For those not aware of a few facts, the 16th Amendment to the Constitution is the reason Americans pay income taxes.

But what if there were problems associated with that amendment when it was sent for ratification to all states? Did a few states rebel against it and were a few states totally against it? What is the secret behind decades and decades of tax collection? Read this book, to know the surprising truth to this hidden possibility.

Cotton Malone, once a member of an elite intelligence division within the Justice Department known as the Magellan Billet, is now retired and owns an old bookshop in Denmark. But he gets back into business when his former boss, Stephanie Nelle, asks him to track a rogue North Korean (Kim, the discredited son of the late North Korean dictator) and his daughter Hana who may have acquired a few top secret papers from the Treasury Department files pertaining to the 16th amendment.

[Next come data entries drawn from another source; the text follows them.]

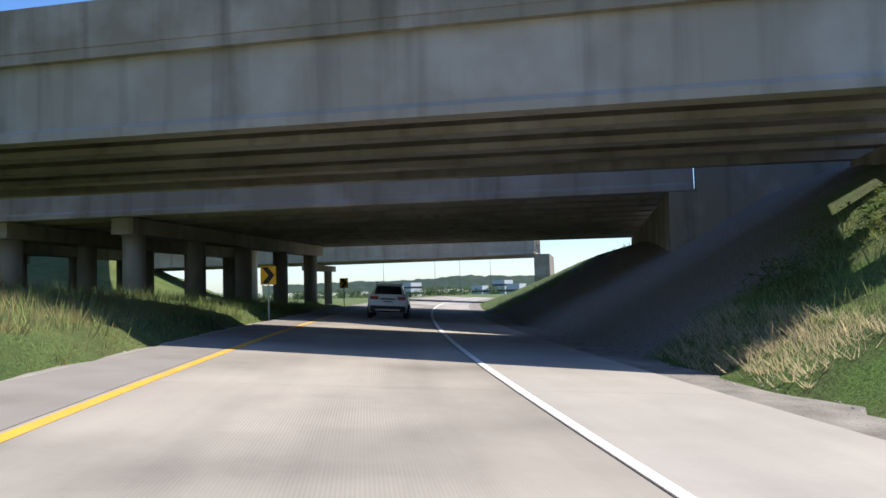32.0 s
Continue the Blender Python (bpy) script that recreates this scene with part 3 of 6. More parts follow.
def shifted(profile, a, h):
    return [(x + a, z + h) for x, z in profile]


M_OVP_GIRDER = mat("pale_girder_concrete", (0.56, 0.525, 0.475), 0.88, var=0.1, scale=0.5, fine=14.0, bump=0.08, tint=(0.40, 0.365, 0.32), tint_scale=0.5, tint_amount=0.6, streak=0.4)
M_OVP_PARAPET = mat("pale_parapet_concrete", (0.50, 0.455, 0.40), 0.9, var=0.14, scale=0.6, fine=14.0, bump=0.15, tint=(0.31, 0.265, 0.21), tint_scale=0.5, tint_amount=0.7, streak=0.6)
ovp = thing("overpass_bridge", "concrete girder overpass with stained parapets crossing the ramp", "bridge")
A_S, A_N = (25.05, 102.4), (24.45, 139.9)
stA = straight(A_S, A_N, 4.71, 3.69, 10, 0.27)
stA_full = straight((25.08, 96.0), (24.30, 147.0), 4.80, 3.55, 12, 0.27)
# west side is to the left of the line's direction; the deck runs to the east
part_w = 15.3
sweep("fascia_girder", stA, [(0, 0), (0, .16), (-.1, .3), (-.1, 1.9), (-.34, 1.9), (-.34, .34), (-.55, .16), (-.55, 0)], M_OVP_GIRDER, ovp, "grey fascia girder with a pale bottom flange")
SKEW = 0.5


def skewed(stations, off):
    return [((x, y + SKEW * off, z), n) for (x, y, z), n in stations]


for i in range(6):
    sweep("girder", skewed(stA, 2.4 + i * 2.15), shifted(GIRDER, -2.4 - i * 2.15, 0.02), M_OVP_GIRDER, ovp)
sweep("deck_slab", stA_full, [(0.12, 1.92), (0.12, 2.16), (-part_w - .1, 2.16), (-part_w - .1, 1.92)], M_OVP_PARAPET, ovp, "concrete deck slab")
sweep("kerb_band", stA_full, [(0.18, 1.9), (0.18, 2.2), (0.02, 2.2), (0.02, 1.9)], M_OVP_PARAPET, ovp)
n_par = 17
for i in range(n_par):
    for off in (0.16, -part_w + .22):
        g0, g1 = i / n_par, (i + 1) / n_par
        def sp(g):
            k = g * 12
            j = min(int(k), 11)
            a, b = stA_full[j], stA_full[j + 1]
            return (tuple(a[0][m] + (b[0][m] - a[0][m]) * (k - j) for m in range(3)), a[1])
        sweep("parapet_panel", [sp(g0 + 0.0008), sp((g0 + g1) / 2), sp(g1 - 0.0008)], [(off, 2.2), (off, 3.0), (off - .05, 3.04), (off - .27, 3.04), (off - .32, 3.0), (off - .38, 2.2)], M_OVP_PARAPET, ovp)
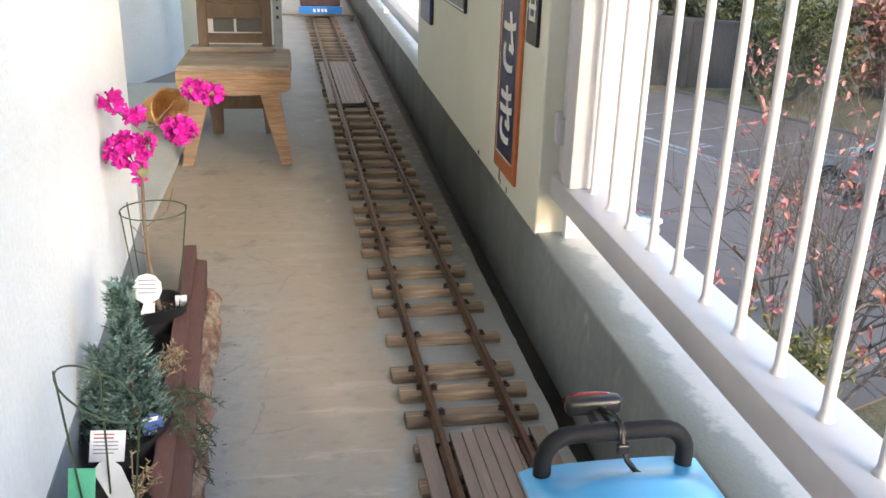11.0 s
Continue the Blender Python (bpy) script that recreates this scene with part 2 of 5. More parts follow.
M["white"] = surf("white_enamel", (0.55, 0.54, 0.565), (0.61, 0.60, 0.625), 6, 0.38, 0.08, grain=50, spread=0.03,
                  stain=(0.55, 0.52, 0.48), stain_scale=22, stain_at=(0.72, 0.82))
M["sleeper"] = surf("sleeper_wood", (0.185, 0.120, 0.075), (0.42, 0.325, 0.225), 14, 0.8, 0.6, grain=60, stretch=(0.25, 3, 3), spread=0.32, rnd=0.32, stain=(0.12, 0.055, 0.035), stain_scale=9, stain_at=(0.56, 0.72))
M["rail"] = surf("rusty_rail", (0.06, 0.032, 0.021), (0.15, 0.078, 0.048), 25, 0.55, 0.5, metal=0.35, grain=150, spread=0.25)
M["clip"] = surf("dark_clip", (0.05, 0.035, 0.028), (0.09, 0.06, 0.045), 40, 0.6, 0.4, metal=0.4, grain=200)
M["plank"] = surf("painted_plank", (0.20, 0.155, 0.125), (0.26, 0.20, 0.165), 8, 0.65, 0.35, grain=60, stretch=(4, 0.3, 4), spread=0.15, rnd=0.1)
M["red"] = surf("crimson_paint", (0.225, 0.004, 0.014), (0.295, 0.011, 0.024), 7, 0.36, 0.14, grain=110, spread=0.12,
                stain=(0.40, 0.07, 0.08), stain_scale=26, stain_at=(0.60, 0.80))
M["red"].node_tree.nodes["Principled BSDF"].inputs["Specular IOR Level"].default_value = 0.32
M["cream_paint"] = surf("cream_enamel", (0.72, 0.66, 0.52), (0.77, 0.72, 0.59), 8, 0.4, 0.05, grain=80, spread=0.03)
M["white_paint"] = surf("white_car_paint", (0.79, 0.80, 0.775), (0.81, 0.82, 0.795), 8, 0.45, 0.05, grain=80, spread=0.02)
M["blue_vinyl"] = surf("sky_blue_vinyl", (0.06, 0.42, 0.80), (0.08, 0.46, 0.84), 6, 0.36, 0.04, grain=140, spread=0.02, coat=0.8)
M["blue_vinyl"].node_tree.nodes["Principled BSDF"].inputs["Coat Roughness"].default_value = 0.28
M["blue_vinyl"].node_tree.nodes["Principled BSDF"].inputs["Specular IOR Level"].default_value = 0.8
M["alu"] = surf("brushed_aluminium", (0.38, 0.385, 0.37), (0.50, 0.505, 0.485), 6, 0.33, 0.15, metal=0.85, grain=120, stretch=(0.2, 2, 2))
M["floor_plate"] = surf("dull_floor_plate", (0.30, 0.315, 0.295), (0.40, 0.41, 0.385), 14, 0.42, 0.12, metal=0.25, grain=90, spread=0.1)
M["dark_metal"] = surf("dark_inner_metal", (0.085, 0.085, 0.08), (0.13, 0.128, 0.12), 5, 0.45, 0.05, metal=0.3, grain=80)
M["black"] = surf("black_foam", (0.007, 0.008, 0.011), (0.013, 0.0145, 0.019), 30, 0.72, 0.35, grain=260)
M["black"].node_tree.nodes["Principled BSDF"].inputs["Specular IOR Level"].default_value = 0.3
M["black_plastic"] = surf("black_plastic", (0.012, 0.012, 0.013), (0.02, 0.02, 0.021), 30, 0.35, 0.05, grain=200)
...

Malone and other agents including Isabella and Luke Daniels are sucked  into a harrowing 24-hour chase that begins on the serene waterfront of Venice and meanders to the remote highlands of Croatia. Various agents from different departments are working at cross-purposes trying to retrieve the documents from Kim and Hana.      The book describes North Korean labour camps and how Hana was rescued by her father even as she comes to know the reality behind the rescue act. With appearances by Franklin Roosevelt, Andrew Mellon, a curious painting that still hangs in the National Gallery of Art, and some eye-opening revelations via the $1 bill, The Patriot Threat is a non-stop adventure with both historical facts (a bit too much) and speculative suppositions that turn out to be as exciting as other Malone books.